Astrolabe Aligns Video AI via Forward-Process Reinforcement Learning
- •Astrolabe framework aligns distilled video models with human visual preferences using efficient reinforcement learning.
- •New forward-process formulation eliminates expensive reverse-process unrolling during training to save memory.
- •Streaming training scheme enables long video generation while maintaining temporal coherence through local window updates.
Distilled autoregressive (AR) video models are the speed demons of AI-generated content, capable of streaming video in real-time. However, these models often trade quality for speed, leading to visual artifacts or scenes that simply don't match what humans find appealing.
Traditional methods to fix this involve reinforcement learning (RL), but they usually require massive computational power to re-calculate every step of the video generation process. The researchers behind Astrolabe have introduced a "forward-process" RL approach. Instead of looking backward through the entire generation chain, it compares successful and unsuccessful video frames at the final output stage. This shortcut provides a clear direction for improvement without the heavy memory costs.

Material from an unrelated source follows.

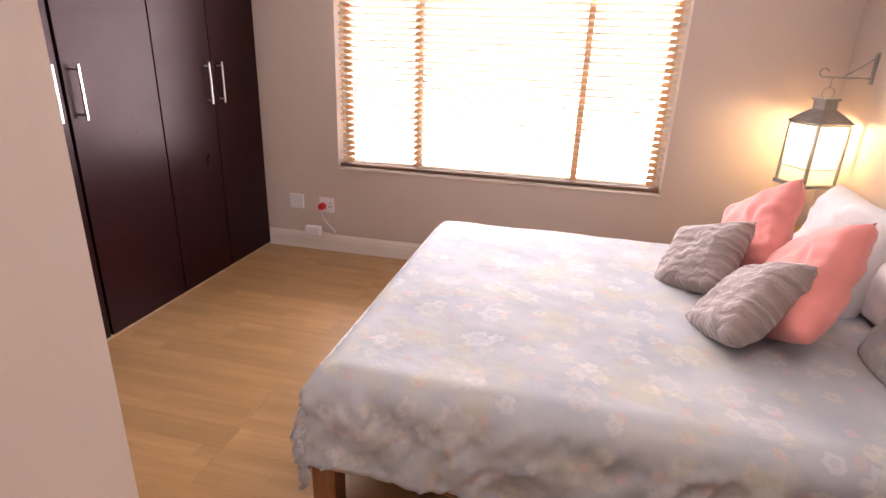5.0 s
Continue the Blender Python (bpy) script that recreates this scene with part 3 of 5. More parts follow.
def door_frame(name, x0, x1, y0, y1, faces=(1, 1), width=0.05, stop_y=None, inset=0.022, paint=TRIM):
    """Painted frame in an opening in a wall that runs along x: jambs, head, rounded stops and architraves."""
    f = thing(name, "cream painted door frame with rounded architrave", "door frame", kind="structure")
    for side, s in ((x0, 1), (x1, -1)):
        bm = bmesh.new()
        a, b = sorted((side, side + s * inset))
        box(bm, a, b, y0, y1, 0, DOOR_H, 0.004)
        if stop_y is not None:
            a, b = sorted((side + s * inset, side + s * (inset + 0.014)))
            box(bm, a, b, stop_y[0], stop_y[1], 0, DOOR_H - 0.02, 0.006)
        part("jamb", bm, TRIM, f)
        for yy, d, on in ((y1, 1, faces[1]), (y0, -1, faces[0])):
            if not on:
                continue
            bm = bmesh.new()
            a, b = sorted((side + s * 0.010, side - s * width))
            lo, hi = sorted((yy, yy + d * 0.014))
            box(bm, a, b, lo, hi, 0, DOOR_H + width, 0.005)
            if width > 0.035:
                a, b = sorted((side - s * (width - 0.020), side - s * width))
                lo, hi = sorted((yy, yy + d * 0.022))
                box(bm, a, b, lo, hi, 0, DOOR_H + width, 0.007)
            if width > 0.035:
                a, b = sorted((side + s * 0.012, side - s * 0.008))
                lo, hi = sorted((yy, yy + d * 0.019))
                box(bm, a, b, lo, hi, 0, DOOR_H + width * 0.5, 0.007)
            part("architrave", bm, paint, f)
            bm = abox(*sorted((side + s * 0.014, side - s * (width + 0.003))), *sorted((yy, yy + d * 0.026)), 0, 0.13, b=0.005)
            part("plinth", bm, paint, f)
    part("head", abox(x0, x1, y0, y1, DOOR_H - inset, DOOR_H, b=0.004), paint, f)
    for yy, d, on in ((y1, 1, faces[1]), (y0, -1, faces[0])):
        if on:
            part("head_architrave", abox(x0 + 0.01, x1 - 0.01, *sorted((yy, yy + d * 0.014)), DOOR_H + 0.0, DOOR_H + width, b=0.005), paint, f)
    return f


def door(name, label, hinge, turn, width, mat, flip=1, edge_plate=False, sides=(1, -1), hz=1.142):
    """A flush door leaf with lever handles. hinge: x, y; turn: degrees in which the leaf points from its hinge; flip: the side of the hinge pin."""
    d = thing(name, label, "door", (hinge[0], hinge[1], 0), kind="structure")
    m = pose(hinge[0], hinge[1], 0, 0, 0, turn)
    th = 0.018
    part("leaf", abox(0.003, width, -th, th, 0.008, DOOR_H - 0.028, b=0.003, m=m), mat, d)
    hx = width - 0.060
    for s in sides:
        plate = part("handle_plate", abox(hx - 0.021, hx + 0.021, *sorted((s * th, s * (th + 0.006))), hz - 0.115, hz + 0.060, b=0.002, m=m), STEEL, d, "brushed steel lever plate")
        bm = arod((hx, s * (th + 0.006), hz + 0.016), (hx, s * (th + 0.042), hz + 0.016), 0.009)
        pts = [(hx + 0.004, s * (th + 0.042), hz + 0.016), (hx - 0.03, s * (th + 0.044), hz + 0.018), (hx - 0.075, s * (th + 0.043), hz + 0.020), (hx - 0.100, s * (th + 0.040), hz + 0.023)]
        tube(bm, pts, lambda q: 0.0095 - 0.003 * q, 10)
        bmesh.ops.transform(bm, matrix=m, verts=bm.verts)
        part("lever", bm, STEEL, plate, "worn steel lever", True)
        bm = arod((hx, s * (th + 0.005), hz - 0.062), (hx, s * (th + 0.0075), hz - 0.062), 0.006)
        box(bm, hx - 0.0028, hx + 0.0028, *sorted((s * (th + 0.005), s * (th + 0.0075))), hz - 0.080, hz - 0.062)
        bmesh.ops.transform(bm, matrix=m, verts=bm.verts)
        part("keyhole", bm, BLACK_SEAL, plate)
    part("hinge_edge", abox(0.0005, 0.003, -th + 0.002, th - 0.002, 0.010, DOOR_H - 0.030, m=m), TRIM, d, "cream painted edge")
    if edge_plate:
        part("lock_plate", abox(width - 0.001, width + 0.002, -0.012, 0.012, hz - 0.14, hz + 0.06, b=0.001, m=m), STEEL_DARK, d, "tarnished lock plate")
        part("latch", abox(width, width + 0.012, -0.007, 0.007, hz + 0.006, hz + 0.026, b=0.002, m=m), STEEL, d)
    for z in (0.21, 1.72):
        bm = arod((0, flip * (th + 0.004), z), (0, flip * (th + 0.004), z + 0.10), 0.0065)
        box(bm, 0.0, 0.034, *sorted((flip * th, flip * (th + 0.003))), z, z + 0.10)
        bmesh.ops.transform(bm, matrix=m, verts=bm.verts)
        part("hinge", bm, BRASS, d, "dull brass butt hinge")
    return d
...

To keep long videos looking consistent, Astrolabe uses a streaming training technique. It focuses on small segments of the video at a time while remembering the previous context using a rolling "memory bank" (KV-cache). This ensures that a character's shirt doesn't suddenly change color halfway through a scene.
The system also tackles "reward hacking"—a common problem where AI finds loopholes to get high scores without actually producing good results. By balancing multiple goals and using stable reference points, Astrolabe consistently boosts aesthetic quality across various video models without sacrificing their signature speed.